Records
=-=-=-=-=

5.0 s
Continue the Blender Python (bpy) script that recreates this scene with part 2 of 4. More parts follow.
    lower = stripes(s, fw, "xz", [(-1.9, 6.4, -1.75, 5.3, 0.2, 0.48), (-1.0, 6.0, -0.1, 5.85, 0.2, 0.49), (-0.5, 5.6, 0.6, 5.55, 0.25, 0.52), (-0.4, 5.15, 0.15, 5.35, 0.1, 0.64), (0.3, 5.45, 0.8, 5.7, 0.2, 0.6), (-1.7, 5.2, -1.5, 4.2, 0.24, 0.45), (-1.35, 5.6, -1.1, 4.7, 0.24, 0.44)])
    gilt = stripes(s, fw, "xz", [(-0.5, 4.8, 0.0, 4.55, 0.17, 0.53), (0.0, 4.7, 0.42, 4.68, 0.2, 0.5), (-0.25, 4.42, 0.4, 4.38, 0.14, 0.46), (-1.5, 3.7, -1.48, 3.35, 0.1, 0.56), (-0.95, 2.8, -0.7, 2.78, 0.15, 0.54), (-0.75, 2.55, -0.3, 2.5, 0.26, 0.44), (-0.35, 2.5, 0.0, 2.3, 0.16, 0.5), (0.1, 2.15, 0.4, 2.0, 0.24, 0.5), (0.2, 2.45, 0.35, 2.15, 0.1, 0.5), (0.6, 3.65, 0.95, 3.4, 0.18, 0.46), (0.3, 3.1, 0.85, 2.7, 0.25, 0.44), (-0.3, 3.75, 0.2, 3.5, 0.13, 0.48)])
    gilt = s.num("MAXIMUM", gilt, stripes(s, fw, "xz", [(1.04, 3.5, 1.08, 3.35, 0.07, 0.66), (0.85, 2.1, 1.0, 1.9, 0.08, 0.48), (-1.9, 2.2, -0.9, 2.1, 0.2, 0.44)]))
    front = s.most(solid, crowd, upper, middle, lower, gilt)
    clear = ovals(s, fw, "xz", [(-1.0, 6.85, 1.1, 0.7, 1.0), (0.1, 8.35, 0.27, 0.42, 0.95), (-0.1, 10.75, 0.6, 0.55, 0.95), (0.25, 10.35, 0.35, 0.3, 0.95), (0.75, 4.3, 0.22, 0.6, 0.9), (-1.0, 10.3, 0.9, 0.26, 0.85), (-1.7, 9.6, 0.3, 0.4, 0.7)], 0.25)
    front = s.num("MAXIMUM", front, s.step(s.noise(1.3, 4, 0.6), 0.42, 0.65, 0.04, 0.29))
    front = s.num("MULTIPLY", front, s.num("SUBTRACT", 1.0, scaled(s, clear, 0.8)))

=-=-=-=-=

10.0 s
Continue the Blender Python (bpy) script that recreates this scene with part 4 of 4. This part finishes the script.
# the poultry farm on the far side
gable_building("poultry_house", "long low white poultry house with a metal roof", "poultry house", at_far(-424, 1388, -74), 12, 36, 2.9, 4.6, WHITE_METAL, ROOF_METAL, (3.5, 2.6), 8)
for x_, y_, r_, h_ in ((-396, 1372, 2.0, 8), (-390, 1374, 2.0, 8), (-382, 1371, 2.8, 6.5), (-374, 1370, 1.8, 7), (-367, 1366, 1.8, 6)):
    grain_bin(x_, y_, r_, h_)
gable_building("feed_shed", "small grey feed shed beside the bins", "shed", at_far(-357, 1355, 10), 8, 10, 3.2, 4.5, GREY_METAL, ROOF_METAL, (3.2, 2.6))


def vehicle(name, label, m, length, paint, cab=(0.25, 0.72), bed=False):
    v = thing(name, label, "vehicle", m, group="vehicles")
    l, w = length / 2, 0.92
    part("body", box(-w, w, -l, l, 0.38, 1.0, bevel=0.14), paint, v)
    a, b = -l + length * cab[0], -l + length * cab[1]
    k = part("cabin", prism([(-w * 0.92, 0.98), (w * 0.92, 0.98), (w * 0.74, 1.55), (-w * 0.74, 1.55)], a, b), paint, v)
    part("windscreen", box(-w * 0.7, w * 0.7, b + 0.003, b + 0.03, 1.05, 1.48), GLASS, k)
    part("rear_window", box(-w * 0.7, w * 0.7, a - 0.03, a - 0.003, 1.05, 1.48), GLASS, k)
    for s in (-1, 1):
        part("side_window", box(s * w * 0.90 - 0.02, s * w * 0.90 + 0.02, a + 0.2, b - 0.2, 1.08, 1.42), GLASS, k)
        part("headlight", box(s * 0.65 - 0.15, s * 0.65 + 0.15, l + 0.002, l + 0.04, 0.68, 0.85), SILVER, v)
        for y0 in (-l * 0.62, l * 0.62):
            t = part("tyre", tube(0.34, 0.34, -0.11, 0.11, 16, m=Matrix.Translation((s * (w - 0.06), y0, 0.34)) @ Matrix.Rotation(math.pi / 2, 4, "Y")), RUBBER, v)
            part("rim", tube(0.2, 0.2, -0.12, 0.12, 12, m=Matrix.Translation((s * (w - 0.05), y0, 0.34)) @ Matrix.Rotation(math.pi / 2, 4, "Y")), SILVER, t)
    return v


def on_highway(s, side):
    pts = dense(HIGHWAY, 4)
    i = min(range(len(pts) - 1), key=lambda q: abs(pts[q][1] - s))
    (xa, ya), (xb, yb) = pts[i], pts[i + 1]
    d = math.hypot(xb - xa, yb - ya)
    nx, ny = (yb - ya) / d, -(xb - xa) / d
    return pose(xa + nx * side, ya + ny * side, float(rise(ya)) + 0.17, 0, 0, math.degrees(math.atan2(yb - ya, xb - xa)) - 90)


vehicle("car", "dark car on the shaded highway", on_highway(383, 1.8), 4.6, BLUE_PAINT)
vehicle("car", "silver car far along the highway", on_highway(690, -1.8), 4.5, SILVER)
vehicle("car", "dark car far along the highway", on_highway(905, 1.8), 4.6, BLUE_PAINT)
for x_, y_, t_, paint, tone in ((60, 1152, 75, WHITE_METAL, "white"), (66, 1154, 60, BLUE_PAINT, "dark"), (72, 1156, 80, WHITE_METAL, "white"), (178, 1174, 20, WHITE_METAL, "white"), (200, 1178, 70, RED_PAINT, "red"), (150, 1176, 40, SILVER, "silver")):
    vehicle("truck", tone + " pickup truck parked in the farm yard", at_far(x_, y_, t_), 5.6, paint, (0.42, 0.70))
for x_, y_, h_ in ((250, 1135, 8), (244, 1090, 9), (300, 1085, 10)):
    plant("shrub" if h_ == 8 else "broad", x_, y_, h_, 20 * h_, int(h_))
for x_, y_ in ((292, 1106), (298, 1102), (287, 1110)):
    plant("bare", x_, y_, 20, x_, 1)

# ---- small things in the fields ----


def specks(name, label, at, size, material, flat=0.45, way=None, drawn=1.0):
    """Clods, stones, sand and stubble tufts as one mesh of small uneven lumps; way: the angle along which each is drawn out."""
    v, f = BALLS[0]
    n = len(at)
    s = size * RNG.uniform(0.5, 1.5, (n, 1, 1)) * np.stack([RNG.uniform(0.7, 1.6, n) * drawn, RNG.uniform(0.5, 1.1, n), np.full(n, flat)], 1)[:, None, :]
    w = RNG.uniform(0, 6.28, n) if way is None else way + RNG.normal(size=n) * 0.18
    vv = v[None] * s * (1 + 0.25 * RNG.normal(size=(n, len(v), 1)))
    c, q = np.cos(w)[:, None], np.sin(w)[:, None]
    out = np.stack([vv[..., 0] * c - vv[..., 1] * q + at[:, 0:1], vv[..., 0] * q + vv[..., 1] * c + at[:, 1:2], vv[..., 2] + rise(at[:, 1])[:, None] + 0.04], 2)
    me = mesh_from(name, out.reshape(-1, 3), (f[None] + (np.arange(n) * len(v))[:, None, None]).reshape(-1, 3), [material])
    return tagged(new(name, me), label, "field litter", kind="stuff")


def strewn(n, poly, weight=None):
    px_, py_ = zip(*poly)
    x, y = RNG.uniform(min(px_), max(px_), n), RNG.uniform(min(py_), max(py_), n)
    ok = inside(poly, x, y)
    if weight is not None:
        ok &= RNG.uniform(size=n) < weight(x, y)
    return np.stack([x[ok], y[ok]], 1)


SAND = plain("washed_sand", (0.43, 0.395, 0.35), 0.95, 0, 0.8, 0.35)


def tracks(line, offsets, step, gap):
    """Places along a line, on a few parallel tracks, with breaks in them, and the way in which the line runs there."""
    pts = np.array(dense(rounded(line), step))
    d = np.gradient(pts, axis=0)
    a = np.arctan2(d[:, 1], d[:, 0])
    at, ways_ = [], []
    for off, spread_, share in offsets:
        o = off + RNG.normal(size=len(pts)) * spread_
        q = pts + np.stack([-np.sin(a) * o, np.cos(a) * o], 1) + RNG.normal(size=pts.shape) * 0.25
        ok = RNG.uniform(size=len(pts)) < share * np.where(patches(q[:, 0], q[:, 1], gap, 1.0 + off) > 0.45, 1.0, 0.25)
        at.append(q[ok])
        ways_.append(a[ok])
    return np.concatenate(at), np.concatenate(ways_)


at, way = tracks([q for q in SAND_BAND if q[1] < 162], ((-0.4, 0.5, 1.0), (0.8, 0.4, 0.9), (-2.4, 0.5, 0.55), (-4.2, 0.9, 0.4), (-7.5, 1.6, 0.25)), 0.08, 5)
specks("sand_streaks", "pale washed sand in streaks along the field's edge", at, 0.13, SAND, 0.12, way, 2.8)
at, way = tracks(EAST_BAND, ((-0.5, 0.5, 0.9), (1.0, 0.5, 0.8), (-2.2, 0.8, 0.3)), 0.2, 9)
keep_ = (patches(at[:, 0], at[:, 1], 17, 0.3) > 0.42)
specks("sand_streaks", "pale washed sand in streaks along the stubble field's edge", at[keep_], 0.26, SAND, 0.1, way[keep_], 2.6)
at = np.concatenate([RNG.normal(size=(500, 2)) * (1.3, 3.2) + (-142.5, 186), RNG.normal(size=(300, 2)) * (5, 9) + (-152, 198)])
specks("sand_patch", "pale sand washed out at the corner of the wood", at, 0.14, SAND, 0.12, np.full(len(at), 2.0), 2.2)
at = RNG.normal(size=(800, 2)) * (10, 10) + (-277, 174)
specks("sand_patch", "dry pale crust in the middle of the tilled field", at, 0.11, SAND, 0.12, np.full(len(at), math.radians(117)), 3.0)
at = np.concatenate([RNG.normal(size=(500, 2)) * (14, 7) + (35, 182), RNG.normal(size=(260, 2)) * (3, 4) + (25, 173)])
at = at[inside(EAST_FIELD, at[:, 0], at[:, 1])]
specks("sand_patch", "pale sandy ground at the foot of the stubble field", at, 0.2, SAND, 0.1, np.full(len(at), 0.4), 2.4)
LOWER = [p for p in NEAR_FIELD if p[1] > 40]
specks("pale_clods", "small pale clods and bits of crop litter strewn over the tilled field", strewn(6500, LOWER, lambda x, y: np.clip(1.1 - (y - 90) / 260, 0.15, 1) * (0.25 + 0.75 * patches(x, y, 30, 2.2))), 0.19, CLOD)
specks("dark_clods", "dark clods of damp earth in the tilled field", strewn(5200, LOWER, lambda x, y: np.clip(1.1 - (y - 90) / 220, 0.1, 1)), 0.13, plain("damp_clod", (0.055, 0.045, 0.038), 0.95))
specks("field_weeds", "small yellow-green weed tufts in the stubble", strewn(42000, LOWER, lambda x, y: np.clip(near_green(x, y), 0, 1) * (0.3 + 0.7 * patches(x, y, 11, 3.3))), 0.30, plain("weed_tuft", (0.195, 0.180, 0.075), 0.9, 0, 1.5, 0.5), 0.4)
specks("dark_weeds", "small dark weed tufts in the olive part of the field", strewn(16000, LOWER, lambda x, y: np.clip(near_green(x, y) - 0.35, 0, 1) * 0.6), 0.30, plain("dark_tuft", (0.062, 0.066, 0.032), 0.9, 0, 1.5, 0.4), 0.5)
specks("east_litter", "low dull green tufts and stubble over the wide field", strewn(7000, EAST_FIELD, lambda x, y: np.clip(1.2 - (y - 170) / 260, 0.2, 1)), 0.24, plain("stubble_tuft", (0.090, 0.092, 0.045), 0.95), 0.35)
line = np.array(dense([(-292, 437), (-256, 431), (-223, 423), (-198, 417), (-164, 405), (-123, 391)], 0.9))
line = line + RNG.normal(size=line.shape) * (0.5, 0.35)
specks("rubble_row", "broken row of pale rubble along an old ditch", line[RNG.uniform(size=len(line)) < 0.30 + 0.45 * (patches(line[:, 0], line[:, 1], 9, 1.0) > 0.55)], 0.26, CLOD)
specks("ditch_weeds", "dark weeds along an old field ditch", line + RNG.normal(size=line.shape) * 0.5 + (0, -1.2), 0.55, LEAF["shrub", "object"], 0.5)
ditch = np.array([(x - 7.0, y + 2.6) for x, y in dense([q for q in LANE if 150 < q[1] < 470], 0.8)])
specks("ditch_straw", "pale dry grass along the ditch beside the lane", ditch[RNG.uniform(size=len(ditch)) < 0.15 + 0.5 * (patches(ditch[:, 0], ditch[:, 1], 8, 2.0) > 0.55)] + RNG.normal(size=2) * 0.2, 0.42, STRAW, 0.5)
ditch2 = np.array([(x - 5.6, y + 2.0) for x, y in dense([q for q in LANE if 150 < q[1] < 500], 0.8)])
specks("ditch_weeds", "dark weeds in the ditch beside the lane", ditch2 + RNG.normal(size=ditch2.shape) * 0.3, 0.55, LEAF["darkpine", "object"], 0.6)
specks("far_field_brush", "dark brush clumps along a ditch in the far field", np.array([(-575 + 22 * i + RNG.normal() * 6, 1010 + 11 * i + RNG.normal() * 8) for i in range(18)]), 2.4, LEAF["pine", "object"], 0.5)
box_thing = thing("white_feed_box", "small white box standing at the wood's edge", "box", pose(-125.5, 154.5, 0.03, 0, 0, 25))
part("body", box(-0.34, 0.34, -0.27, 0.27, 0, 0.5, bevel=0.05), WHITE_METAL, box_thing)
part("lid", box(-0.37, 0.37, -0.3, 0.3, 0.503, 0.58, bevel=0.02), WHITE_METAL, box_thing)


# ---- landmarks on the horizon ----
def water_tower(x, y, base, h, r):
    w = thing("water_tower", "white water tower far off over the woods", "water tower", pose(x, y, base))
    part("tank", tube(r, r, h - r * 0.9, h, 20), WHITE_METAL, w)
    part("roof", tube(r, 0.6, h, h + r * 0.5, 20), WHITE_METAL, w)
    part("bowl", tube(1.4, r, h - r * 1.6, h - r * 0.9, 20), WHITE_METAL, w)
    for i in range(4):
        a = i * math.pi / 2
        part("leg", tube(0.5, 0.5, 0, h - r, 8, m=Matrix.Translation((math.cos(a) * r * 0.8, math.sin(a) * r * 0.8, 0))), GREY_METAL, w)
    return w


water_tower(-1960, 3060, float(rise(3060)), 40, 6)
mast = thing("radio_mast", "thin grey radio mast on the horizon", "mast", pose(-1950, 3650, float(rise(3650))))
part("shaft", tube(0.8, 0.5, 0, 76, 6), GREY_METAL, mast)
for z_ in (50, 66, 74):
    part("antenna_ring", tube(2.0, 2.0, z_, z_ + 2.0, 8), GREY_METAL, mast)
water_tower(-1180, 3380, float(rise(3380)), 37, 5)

=-=-=-=-=

Starting at the line that contains "finishes the script." and stopping at the line that contains "ROOF_METAL, (3.2, 2.6))", transcribe the lines exactly; both boundary lines are to be included.

SOLUTION TO THE PROBLEM
Continue the Blender Python (bpy) script that recreates this scene with part 4 of 4. This part finishes the script.
# the poultry farm on the far side
gable_building("poultry_house", "long low white poultry house with a metal roof", "poultry house", at_far(-424, 1388, -74), 12, 36, 2.9, 4.6, WHITE_METAL, ROOF_METAL, (3.5, 2.6), 8)
for x_, y_, r_, h_ in ((-396, 1372, 2.0, 8), (-390, 1374, 2.0, 8), (-382, 1371, 2.8, 6.5), (-374, 1370, 1.8, 7), (-367, 1366, 1.8, 6)):
    grain_bin(x_, y_, r_, h_)
gable_building("feed_shed", "small grey feed shed beside the bins", "shed", at_far(-357, 1355, 10), 8, 10, 3.2, 4.5, GREY_METAL, ROOF_METAL, (3.2, 2.6))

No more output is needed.